Social media wrap: Juan Williams, Sarah Palin and the 1st Amendment. Haven't we been here before? [Updated]
Politicians reacted swiftly as news of NPR's firing of Juan Williams grew from a tweet to becoming the week's hottest media story, with once and presumed future presidential candidate Mike Huckabee chiming in, among others.
But the political tweeter that really got our attention was Alaska's Sarah Palin, who invoked the 1st Amendment in her post about Williams, who was fired Wednesday as a senior analysts at NPR for saying that Muslims made him nervous when he was flying.
Palin tweeted: NPR defends 1st Amendment Right, but will fire u if....
[UPDATED 11:10 a.m.]
In a post to her Facebook page Thursday, Palin wrote that "speaking honestly about these issues isn’t just [Williams'] right, it’s his job." She also called for NPR to lose its public funding.
NPR terminated Williams' contract as his remarks were "inconsistent with our editorial standards and practices, and undermined his credibility as a news analyst with NPR," the organization said in a statement.

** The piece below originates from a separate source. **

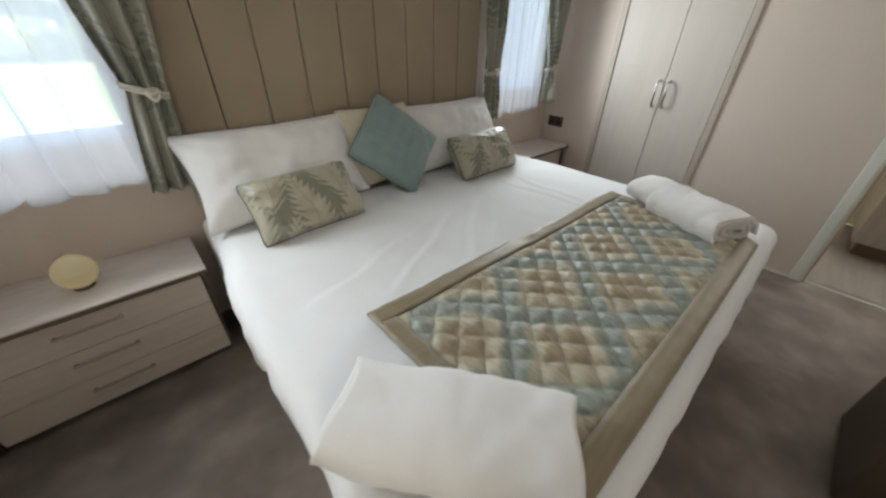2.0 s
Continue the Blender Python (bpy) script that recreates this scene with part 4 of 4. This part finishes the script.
for y, s in ((R0 - 0.030, -1), (R1 + 0.026, 1)):
    valve = part("valve", tube([(0.048, y, 0.115), (0.048, y - s * 0.028, 0.115)], 0.009, 12), CHROME, radiator, "", True)
    part("valve_head", pushed(lathe([(0.012, 0.0), (0.016, 0.004), (0.016, 0.05), (0.013, 0.058)] if s > 0 else [(0.010, 0.0), (0.012, 0.004), (0.011, 0.03), (0.008, 0.034)], 18), Matrix.Translation((0.048, y, 0.125))), RADIATOR, valve, "white valve cap", True)
    part("valve_collar", pushed(lathe([(0.011, 0.0), (0.013, 0.003), (0.011, 0.02)], 16), Matrix.Translation((0.048, y, 0.100))), BLACK if s > 0 else CHROME, valve, "", True)
    part("pipe", tube([(0.048, y, 0.110), (0.048, y, 0.001)], 0.007, 10), RADIATOR, radiator, "white pipe tail", True)
    part("pipe_collar", pushed(lathe([(0.019, 0.0), (0.017, 0.006), (0.009, 0.012)], 18), Matrix.Translation((0.048, y, 0.001))), RADIATOR, radiator, "white floor collar", True)
stub = thing("pipe_stub", "short white capped pipe stub by the wall", "pipe")
part("pipe", tube([(0.030, 1.070, 0.0), (0.030, 1.070, 0.045)], 0.007, 10), RADIATOR, stub, "", True)
part("pipe_collar", pushed(lathe([(0.018, 0.0), (0.016, 0.006), (0.009, 0.011)], 18), Matrix.Translation((0.030, 1.070, 0.0))), RADIATOR, stub, "", True)
lead = thing("cable", "short dark cable rising from behind the radiator", "cable")
part("lead", tube([(0.010, 1.915, 0.560), (0.006, 1.916, 0.66), (0.005, 1.922, 0.71), (0.004, 1.920, 0.765)], 0.0022, 8), BLACK, lead, "", True)


# ---- sockets ----
def socket(name, wall_x, face, y0, y1, z0, z1, double, label):
    root = thing(name, label, "socket" if double else "switch")
    a, b = sorted((wall_x, wall_x + face * 0.007))
    plate = part("plate", box((a, y0, z0), (b, y1, z1), 0.002), BRONZE, root, "dark bronze metal plate")
    f = wall_x + face * 0.007
    if double:
        w = y1 - y0
        for c in (y0 + w * 0.27, y0 + w * 0.73):
            lo, hi = sorted((f - face * 0.001, f + face * 0.0015))
            part("insert", box((lo, c - 0.026, z0 + 0.012), (hi, c + 0.026, z1 - 0.030), 0.001), BLACK, root, "black plug insert")
            part("rocker", box((lo, c - 0.008, z1 - 0.026), (hi + (0.002 if face > 0 else 0) - (0 if face > 0 else 0.0), c + 0.008, z1 - 0.010), 0.001), BLACK, root, "black switch rocker")
    else:
        lo, hi = sorted((f - face * 0.001, f + face * 0.003))
        part("rocker", box((lo, (y0 + y1) / 2 - 0.012, z0 + 0.022), (hi, (y0 + y1) / 2 + 0.012, z1 - 0.022), 0.001), BLACK, root, "black switch rocker")
    return root


socket("wall_socket", 0.0, 1, 2.722, 2.868, 0.606, 0.692, True, "dark bronze double socket above the bedside unit")
socket("light_switch", 0.0, 1, 2.812, 2.898, 0.716, 0.802, False, "dark bronze light switch above a socket")
socket("wall_socket", E_WALL, -1, 2.790, 2.936, 0.622, 0.708, True, "dark bronze double socket above the bedside unit")

# ---- ceiling light ----
LX, LY = 1.66, 1.93
lamp = thing("ceiling_light", "round grey fabric drum light under the sloping ceiling", "ceiling light", (LX, LY, 2.14))
part("shade", lathe([(0.0, 0.006), (0.150, 0.006), (0.190, 0.0), (0.196, 0.004), (0.196, 0.125), (0.190, 0.13), (0.0, 0.13)], 40), SHADE, lamp, "grey fabric drum shade", True)
part("rim", tube([(0.196 * math.cos(a), 0.196 * math.sin(a), 0.004) for a in [6.28318 * i / 48 for i in range(48)]], 0.006, 8, True), CHROME, lamp, "polished rim", True)
part("stem", tube([(0, 0, 0.12), (0, 0, ceiling_at(LY) - 2.14 + 0.004)], 0.03, 20), CHROME, lamp, "", True)

# ---- pouffe in the recess ----
pouffe = thing("pouffe", "low square pouffe with dark brown sides and beige top", "pouffe")
part("side", box((2.145, 0.200, 0.015), (2.590, 0.648, 0.335), 0.015, 3), POUFFE_SIDE, pouffe, "dark brown side")
part("seat_pad", box((2.140, 0.195, 0.336), (2.595, 0.653, 0.385), 0.02, 4), POUFFE_TOP, pouffe, "padded beige top", True)
for x in (2.19, 2.545):
    for y in (0.245, 0.60):
        part("foot", lathe([(0.015, 0.0), (0.018, 0.016)], 14), BLACK, pouffe).location = (x, y, 0)

# ---- shower room fittings ----
van = thing("vanity_unit", "taupe vanity unit with a cream top in the shower room", "vanity unit")
part("body", box((4.42, -0.245, 0.10), (5.09, 0.74, 0.80), 0.003), VANITY, van, "taupe panel")
part("plinth", box((4.46, -0.24, 0.0), (5.09, 0.70, 0.10)), UNIT_DARK, van, "dark brown plinth")
part("top", box((4.40, -0.248, 0.80), (5.095, 0.76, 0.835), 0.006), PAINT, van, "cream worktop")

# ---- outside ----
structure("ground", box((-900, -900, -0.95), (900, 900, -0.70)), GRASS, "mown green lawn reaching the horizon")


def strip(name, pts, width, z0, z1, mat, label, category):
    bm = bmesh.new()
    rows = []
    for i, p in enumerate(pts):
        a, b = Vector(pts[max(i - 1, 0)]), Vector(pts[min(i + 1, len(pts) - 1)])
        d = (b - a).normalized()
        n = Vector((-d.y, d.x))
        rows.append([bm.verts.new((p[0] + n.x * s * width / 2, p[1] + n.y * s * width / 2, z)) for s in (-1, 1) for z in (z0, z1)])
    for a, b in zip(rows, rows[1:]):
        for i, j in ((0, 1), (1, 3), (3, 2), (2, 0)):
            bm.faces.new((a[i], a[j], b[j], b[i]))
    bmesh.ops.recalc_face_normals(bm, faces=bm.faces)
    return structure(name, bm, mat, label, category)


curve = [(-45 + 4 * k, 8.2 + 0.7 * math.sin(k * 0.45)) for k in range(26)]
strip("path", curve, 9.6, -0.72, -0.685, GRAVEL, "pale gravel drive beside the lawn", "path")
strip("kerb", [(x, y + 4.9) for x, y in curve], 0.30, -0.72, -0.62, KERB, "pale stone kerb along the lawn", "kerb")
strip("road", [(-70, 30.5), (-20, 31.0), (10, 31.5), (70, 30.0)], 3.0, -0.72, -0.688, GRAVEL, "pale tarmac lane beyond the lawn", "road")


def clump_bm(n, sx, sy, sz, size, seed, hollow=0.55):
    """Many small leaf cards scattered through an uneven crown."""
    rnd = random.Random(seed)
    vs, fs = [], []
    for _ in range(n):
        d = Vector((rnd.gauss(0, 1), rnd.gauss(0, 1), rnd.gauss(0, 1))).normalized()
        r = hollow + (1 - hollow) * rnd.random() ** 0.6
        lump = 0.78 + 0.35 * noise.noise(d * 2.2 + Vector((seed, 0, 0)))
        c = Vector((d.x * sx, d.y * sy, d.z * sz)) * r * lump
        q = Euler((rnd.uniform(0, 6.28), rnd.uniform(0, 6.28), rnd.uniform(0, 6.28))).to_matrix()
        k = size * rnd.uniform(0.6, 1.4)
        o = len(vs)
        vs += [c + q @ Vector(p) * k for p in ((-0.5, -0.9, 0), (0.5, -0.9, 0.15), (0.45, 0.5, 0), (0, 1.0, 0.2), (-0.45, 0.5, 0))]
        fs.append(tuple(range(o, o + 5)))
    me = bpy.data.meshes.new("crown")
    me.from_pydata(vs, [], fs)
    me.materials.append(LEAF)
    return me


def tree(x, y, h, w, seed):
    root = thing("tree", "leafy green broadleaf tree beyond the lane", "tree", (x, y, -0.70), 0, "trees beyond the lawn")
    bm = tube([(0, 0, 0), (0.05, 0.02, h * 0.25), (0.0, 0.05, h * 0.5), (0.06, 0, h * 0.8)], [0.2, 0.16, 0.11, 0.04], 10)
    for k in range(5):
        a = k * 1.3 + seed
        add_tube(bm, [(0, 0, h * (0.3 + 0.07 * k)), (0.5 * w * 0.5 * math.cos(a), 0.5 * w * 0.5 * math.sin(a), h * (0.45 + 0.07 * k)), (w * 0.4 * math.cos(a), w * 0.4 * math.sin(a), h * (0.55 + 0.07 * k))], [0.07, 0.05, 0.02], 6)
    part("trunk", bm, BARK, root, "", True)
    crown = new("crown", clump_bm(3200, w * 0.64, w * 0.5, h * 0.50, 0.52, seed))
    crown.parent = root
    crown.location = (0, 0, h * 0.56)


for k, (x, y, h, w) in enumerate(((-14, 46, 10, 8.5), (-6, 48, 11, 9), (2, 47, 10, 8.5), (9.5, 49, 12, 9.5), (17, 46, 10.5, 9), (-23, 49, 12, 9.5), (25, 48, 11, 9), (33, 50, 12, 10), (-32, 47, 11, 9.5), (-18, 57, 14, 11), (-10, 58, 13, 11), (-2, 57, 14, 11), (6, 58, 13, 11), (13.5, 57, 14, 11), (21, 58, 14, 11), (29, 57, 14, 11), (-27, 58, 14, 11))):
    tree(x, y, h * 0.70, w * 0.9, k + 1)
hedge = new("hedge", clump_bm(9000, 44, 0.9, 1.7, 0.36, 50, 0.25))
hedge.location = (2, 36.0, 0.2)
tagged(hedge, "long clipped green hedge beyond the lane", "hedge", kind="stuff")


def holiday_caravan(x, y, rz):
    root = thing("caravan", "pale green static caravan with dark windows beyond the hedge", "caravan", (x, y, -0.70), rz)
    part("wall", box((-5, -1.8, 0.45), (5, 1.8, 2.7), 0.03), CARAVAN, root)
    part("skirt", box((-4.9, -1.7, 0.0), (4.9, 1.7, 0.45)), ROOFTILE, root)
    part("roof", prism([(-2.0, 2.7), (2.0, 2.7), (0, 3.5)], "x", -5.15, 5.15), ROOFTILE, root, "dark tiled roof")
    for k in range(5):
        w = part("window", box((-4.3 + 1.9 * k, -1.83, 1.35), (-3.2 + 1.9 * k, -1.79, 2.3), 0.01), PVC, root)
        part("pane", box((-4.22 + 1.9 * k, -1.845, 1.43), (-3.28 + 1.9 * k, -1.832, 2.22)), DARKGLASS, w)


holiday_caravan(-9.5, 40.5, 4)
holiday_caravan(13.5, 39.5, -6)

Although NPR is publicly funded, there isn't a constitutional issue here at all, just a simple case of a media organization making a decision that a commentator who ran afoul of its editorial policy shouldn't work for it anymore.
But wait: Palin has shown she knows her freedom of speech from her separation of church and state, as on Wednesday she also tweeted the latest Ann Coulter column about O'Donnell and the 1st Amendment, headlined "Chris Coons lied, granny died."
Clearly, the 1st Amendment is alive and well. It's just a bit misunderstood.